Attica Locke’s The Cutting Season made me think about how the past always impacts the present, especially with regard to history.  This is a very  deep emotionally and historically detailed novel. The past and present theme runs throughout the novel-a murder in the past and present, Belle Vie as it was and as it is, society and it was and as it is and relationships as they were and as they are.  While this novel takes place in the present , Attica Locke brings the current deep south to life with all the old subtle/not so subtle racial divisions and  distrusts that linger just below the surface. You could say that one of  the main characters in this novel is Belle Vie, the restored antebellum plantation located on the Mississippi River because Attica Locke’s words bring this house to life.  The novel’s main human character is Caren Gray, who grew up on Belle Vie, as the daughter of the plantation cook and is now the general manager/resident historian.  On one of Caren’s routine morning plantation facility checks, she discovers the body of a murdered woman in a shallow grave at the edge of the plantation property.

The police investigation quickly points to Donovan Isaacs, one of Belle Vie’s employees, who was on the plantation the night of the murder and has a police record.  Caren begins to investigate what Donovan was doing on the plantation the night of the murder and uncovers evidence that she believes will exonerate Donovan,  even as the police get a confession from him.  Caren also discovers that Donovan has been researching the disappearance of one of Caren’s relatives,  that was never solved, but long suspected of being a murder.  Caren’s long-held beliefs about many people and facts come into question as the book progresses and as the reader you are very emotionally invested in all of Attica Locke’s characters.   It is not easy to spot “the bad guy” in this book because there are many different degrees of badness, however, most agree that in the end the murderer  trumps all.

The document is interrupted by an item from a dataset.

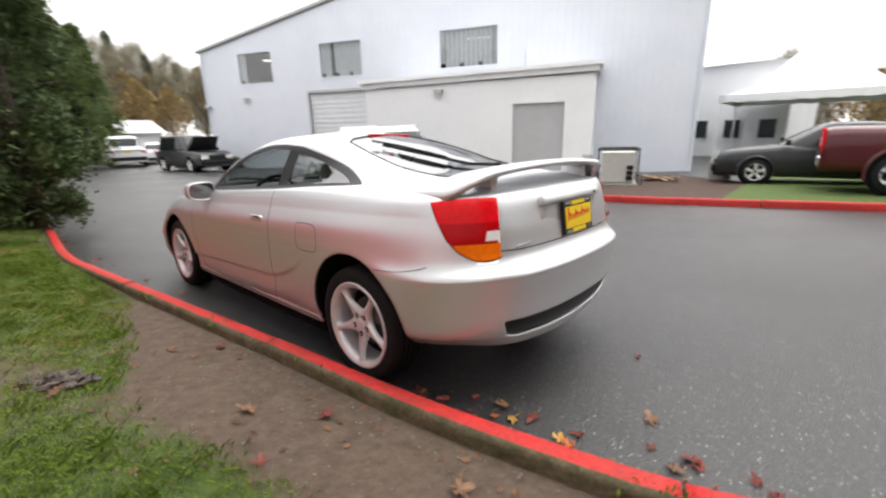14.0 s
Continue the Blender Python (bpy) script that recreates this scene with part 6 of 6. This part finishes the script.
for x0, x1, y, m, lab, kw in ((-62, -46.4, 52.5, M_CREAM, "low cream shop with dark glazing under a grey roof", dict(bays=6)),
                              (-46.2, -43.8, 53.0, M_TAN, "narrow tan-fronted shop in the low row", dict(bays=1)),
                              (-43.7, -37.2, 53.2, M_SHADE, "dark-glazed shop under a white canopy", dict(canopy=M_TENT, bays=4)),
                              (-37.1, -33.0, 53.6, M_SHADE, "shopfront beside tan posts, recess shade in its dark wall colour", dict(bays=2)),
                              (-32.9, -28.2, 54.0, M_PINK, "pink-fronted shop with magenta panels and pale canopy", dict(canopy=M_TENT, bays=3, bay_m=M_MAGENTA)),
                              (-28.1, -26.3, 54.0, M_TAN, "narrow tan timber shopfront", dict(bays=0, top=2.7)),
                              (-26.2, -21.8, 54.2, M_OFFWHITE, "white-fronted shop with pale roller shutter", dict(bays=1, bay_m=M_BLIND, top=2.7)),
                              (-21.7, -15.5, 54.6, M_CREAM, "grey-brown shop with small windows", dict(bays=4, top=2.6)),
                              (-15.4, -8.0, 55.0, M_TAN, "tan shop with pale door at the row's end", dict(bays=5)),
                              (-7.9, 12.0, 56.0, M_CREAM, "long cream building closing the row", dict(bays=7))):
    shop(x0, x1, y, m, lab, **kw)
low_house("shed", (-6.7, -44, -.5), (6.5, 7, 2.3), 0, M_OFFWHITE, "small white shed at the far end of the yard", M_GREYDOOR, 2, 1.1)
low_house("low_shop", (-31.0, -2.6, -.5), (8, 8, 4.9), 84, M_OFFWHITE, "low white building with dark windows behind the tent", M_GREYDOOR, 5, .35, 1.5)


def power_pole(x, y, h):
    root = thing("power_pole", (x, y, rise(-14, y)), label="grey timber power pole", category="pole")
    bm = bmesh.new()
    tube(bm, (0, 0, -.3), (0, 0, h), .14, .09, 10)
    part("pole", bm, M_BARK, root)
    bm = bmesh.new()
    tube(bm, (0, 0, h), (0, 0, h + .06), .1, .02, 10)
    part("cap", bm, M_STEEL, root)


power_pole(-10.8, 46, 5.2)


def feather_flag(x, y):
    root = thing("feather_flag", (x, y, rise(x, y)), label="tall blue, white and red feather flag", category="flag")
    bm = bmesh.new()
    tube(bm, (0, 0, 0), (0, 0, 3.1), .02, .012, 8)
    part("pole", bm, M_TRIM, root)
    for z0, z1, m, nm in ((.9, 1.9, M_REDINK, "red_panel"), (1.9, 2.5, M_WHITEPAPER, "white_panel"), (2.5, 3.1, M_BARREL, "blue_panel")):
        v = []
        for k in range(5):
            t = k / 4
            z = z0 + (z1 - z0) * t
            w = .42 * (1 - max(0, (z - 2.2) / 1.0) ** 2)
            v += [(0.01, .02 * math.sin(z * 4), z), (w, .05 * math.sin(z * 4 + 1), z - .08)]
        pmesh(nm, v, [(2 * k, 2 * k + 1, 2 * k + 3, 2 * k + 2) for k in range(4)], m, root)


feather_flag(-14.7, 15.7)
PLANTER = spline([(-12.75, 15.0), (-13.2, 16.0), (-14.6, 19), (-16.6, 23)], 6)
kerb_run(PLANTER, "kerb", 2.4, 0, "grey kerb of a planted strip by the lane")
for k, (x, y) in enumerate(((-14.1, 16.3), (-14.9, 17.6), (-15.6, 18.4), (-16.8, 21.0))):
    shrub(land(x, y), .8, .7, 60 + k)


# ---- fallen leaves, clods and litter ----
def leaf_mesh(seed, material):
    rng = random.Random(seed)
    v = [(0, 0, .006)]
    n = 22
    for k in range(n):
        a = 2 * math.pi * k / n
        lobe = .5 + .5 * abs(math.cos(2.5 * a + .4 * rng.random()))
        r = .055 * (.28 + .75 * lobe ** 2.2) * rng.uniform(.7, 1.2) * (1 - .25 * math.cos(a))
        v.append((r * math.cos(a), r * math.sin(a) * .8, .004 + .022 * rng.random()))
    f = [(0, 1 + k, 1 + (k + 1) % n) for k in range(n)]
    v += [(-.004, -.05, .004), (.004, -.05, .004), (.006, -.12, .008)]
    f.append((n + 1, n + 2, n + 3))
    return mesh_data("leaf_blade", v, f, material, False)


M_LEAFORANGE = mat("orange_leaf", (0.46, 0.13, 0.03), 0.65, color2=(0.30, 0.05, 0.02), var_scale=25, each=0.3)
M_LEAFYELLOW = mat("yellow_leaf", (0.52, 0.34, 0.05), 0.65, color2=(0.38, 0.19, 0.05), var_scale=25, each=0.3)
LEAVES = [leaf_mesh(k, M_LEAFRED if k % 2 else M_LEAFTAN) for k in range(6)]
BRIGHT_LEAVES = [leaf_mesh(k, M_LEAFYELLOW if k % 3 == 1 else M_LEAFORANGE) for k in range(10, 16)]


def leaves():
    rng = random.Random(9)
    spots = [(1.27, -2.65), (1.12, -2.4), (1.12, -2.76), (1.18, -2.05), (1.3, -1.9), (1.36, -2.95), (1.3, -3.2)]
    for _ in range(26):
        y = rng.uniform(1.6, 3.6)
        spots.append((kerb_x(y) - rng.uniform(.02, .3), y))
    for _ in range(10):
        y = rng.uniform(-5, 1.5)
        spots.append((kerb_x(y) - rng.uniform(.03, .22), y))
    for _ in range(2):
        spots.append((rng.uniform(-.6, .6), rng.uniform(1.9, 2.6)))
    for _ in range(34):
        y = rng.uniform(-4.5, 4.2)
        a, b = kerb_x(y) + .2, wall_x(y) - .1
        spots.append((a + (b - a) * rng.random(), y))
    for _ in range(46):
        y = rng.uniform(1.9, 3.5)
        spots.append((kerb_x(y) - .02 - .14 * rng.random() ** 2, y))
    # a bright clump caught at the foot of the kerb, and large leaves on the worn soil
    clump = [(kerb_x(y) - .03 - abs(rng.gauss(0, .08)), y) for y in (rng.gauss(2.1, .14) for _ in range(11))]
    worn = [(kerb_x(y) + rng.uniform(.3, 1.0), y) for y in (rng.uniform(2.2, 4.0) for _ in range(9))]
    for x, y in clump + worn:
        on_road = x < kerb_x(y)
        ob = new("fallen_leaf", rng.choice(BRIGHT_LEAVES if on_road else LEAVES))
        s = rng.uniform(.35, .75) if on_road else rng.uniform(.6, 1.0)
        ob.matrix_world = Matrix.LocRotScale((x, y, rise(x, y) + .006 if on_road else lawn_z(x, y) + .012), Euler((rng.uniform(-.3, .3), rng.uniform(-.3, .3), rng.uniform(0, 6.28))), (s, s, s))
        tagged(ob, "bright orange or yellow fallen leaf by the kerb" if on_road else "large red-brown fallen leaf on worn soil", "leaf", "fallen leaves")
    for k_, (x, y) in enumerate(spots):
        k = kerb_x(y)
        z = rise(x, y) + .004 if x < k else lawn_z(x, y) + .012
        ob = new("fallen_leaf", rng.choice(LEAVES))
        s = rng.uniform(.4, .85) if len(spots) - k_ > 46 else rng.uniform(.14, .34)
        ob.matrix_world = Matrix.LocRotScale((x, y, z), Euler((rng.uniform(-.25, .25), rng.uniform(-.25, .25), rng.uniform(0, 6.28))), (s, s, s))
        tagged(ob, "curled brown fallen leaf on the ground", "leaf", "fallen leaves")


leaves()


M_CLOD = mat("weathered_bark_clod", (0.15, 0.125, 0.105), 0.95, color2=(0.03, 0.024, 0.02), var_scale=22, fine=0.3, fine_scale=90, bump=0.8, bump_scale=70)


def clod(x, y, s, seed, material, label, name="clod"):
    rng = random.Random(seed)
    bm = bmesh.new()
    bmesh.ops.create_icosphere(bm, subdivisions=4, radius=1)
    for q in bm.verts:
        k = q.co.copy()
        q.co *= 1 + .55 * noise.noise(k * 1.8 + Vector((seed, 0, 0))) + .35 * noise.noise(k * 5 + Vector((0, seed, 0))) + .12 * noise.noise(k * 13)
        q.co = Vector((q.co.x * s * 1.4, q.co.y * s, max(-.2, q.co.z) * s * .6))
    ob = part(name, bm, material)
    ob.location = (x, y, lawn_z(x, y) + .01)
    tagged(ob, label, "clod")


clod(1.93, .47, .066, 1, M_CLOD, "dark split clod of bark and earth on the grass")
clod(1.85, .55, .045, 2, M_CLOD, "small crumbled clod on the grass")
clod(2.0, .40, .04, 3, M_CLOD, "small crumbled clod on the grass")


M_PEBBLE = mat("grey_brown_gravel", (0.26, 0.22, 0.18), 0.85, color2=(0.10, 0.08, 0.06), var_scale=40)


def pebbles():
    rng = random.Random(14)
    v, f = [], []
    for _ in range(2200):
        y = rng.uniform(-1.5, 4.2)
        x = kerb_x(y) + .16 + rng.random() ** 1.5 * .9
        r = .0018 + .009 * rng.random() ** 4
        z = lawn_z(x, y) + r * .4
        i = len(v)
        v += [(x - r, y, z), (x, y - r * .8, z), (x + r, y, z), (x, y + r, z), (x, y, z + r * .7)]
        f += [(i, i + 1, i + 4), (i + 1, i + 2, i + 4), (i + 2, i + 3, i + 4), (i + 3, i, i + 4)]
    tagged(pmesh("pebbles", v, f, M_PEBBLE, smooth=False), "pale gravel specks scattered on bare soil", "pebbles", kind="stuff")


pebbles()


def kerb_moss():
    """Small tufts of moss and grass on the inner edge of the kerb."""
    rng = random.Random(52)
    pts = []
    for cy, n in ((2.75, 26), (3.05, 34), (3.3, 30), (1.2, 8), (.2, 10), (-.8, 14), (-2.6, 12)):
        for _ in range(n):
            y = cy + rng.gauss(0, .12)
            x = kerb_x(y) + .095 + rng.gauss(0, .018)
            pts.append(((x, y, rise(x, y) + .10 + rng.uniform(-.02, .02)), (rng.gauss(0, .5), 0, 1)))
    v, f = sprays(pts, rng, .022, .5, 7, up=.4, puff=.008, wide=(.1, .2))
    tagged(pmesh("moss", v, f, M_GRASS, smooth=False), "green moss tufts on the kerb's inner edge", "moss", kind="stuff")


kerb_moss()


def litter():
    """Crumbled leaves and twigs strewn over the lawn and swept against the foot of the kerb."""
    rng = random.Random(88)
    v, f = [], []

    def bit(x, y, z, r):
        a, t = rng.uniform(0, 6.28), rng.uniform(.25, .7)
        c, s_ = math.cos(a) * r, math.sin(a) * r
        i = len(v)
        v.extend([(x + c, y + s_, z + rng.uniform(0, .006)), (x - s_ * t, y + c * t, z + rng.uniform(.001, .01)), (x - c, y - s_, z + rng.uniform(0, .006)), (x + s_ * t, y - c * t, z + rng.uniform(.001, .01))])
        f.append((i, i + 1, i + 2, i + 3))
    for _ in range(1500):
        y = rng.uniform(-6, 5)
        a, b = kerb_x(y) + .14, wall_x(y) - .03
        x = a + (b - a) * rng.random()
        if noise.noise(Vector((x * 1.3, y * 1.3, 2))) < -.05 and rng.random() < .7:
            continue
        bit(x, y, lawn_z(x, y) + .006, rng.uniform(.006, .022))
    for _ in range(1300):
        y = rng.uniform(-5.5, 4)
        x = kerb_x(y) - .012 - abs(rng.gauss(0, .05))
        bit(x, y, rise(x, y) + .003, rng.uniform(.004, .015))
    tagged(pmesh("leaf_litter", v, f, M_LITTER, smooth=False), "crumbled brown leaves on lawn and along the kerb", "leaf litter", kind="stuff")


litter()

The Cutting Season  was the much-anticipated follow-up to Attica Locke’s first novel Black Water Rising.   Attica Locke is one of those authors who draws you in without you even realizing it.  You feel as if you are there, at Belle Vie walking the property with Caren.  If you enjoy history, suspense and mystery you will enjoy The Cutting Season.  However, this is not a straightforward mystery.  It is a well crafted compelling novel, filled with a balance of  suspense, history and mystery.  Definitely one to consider adding to your reading lists.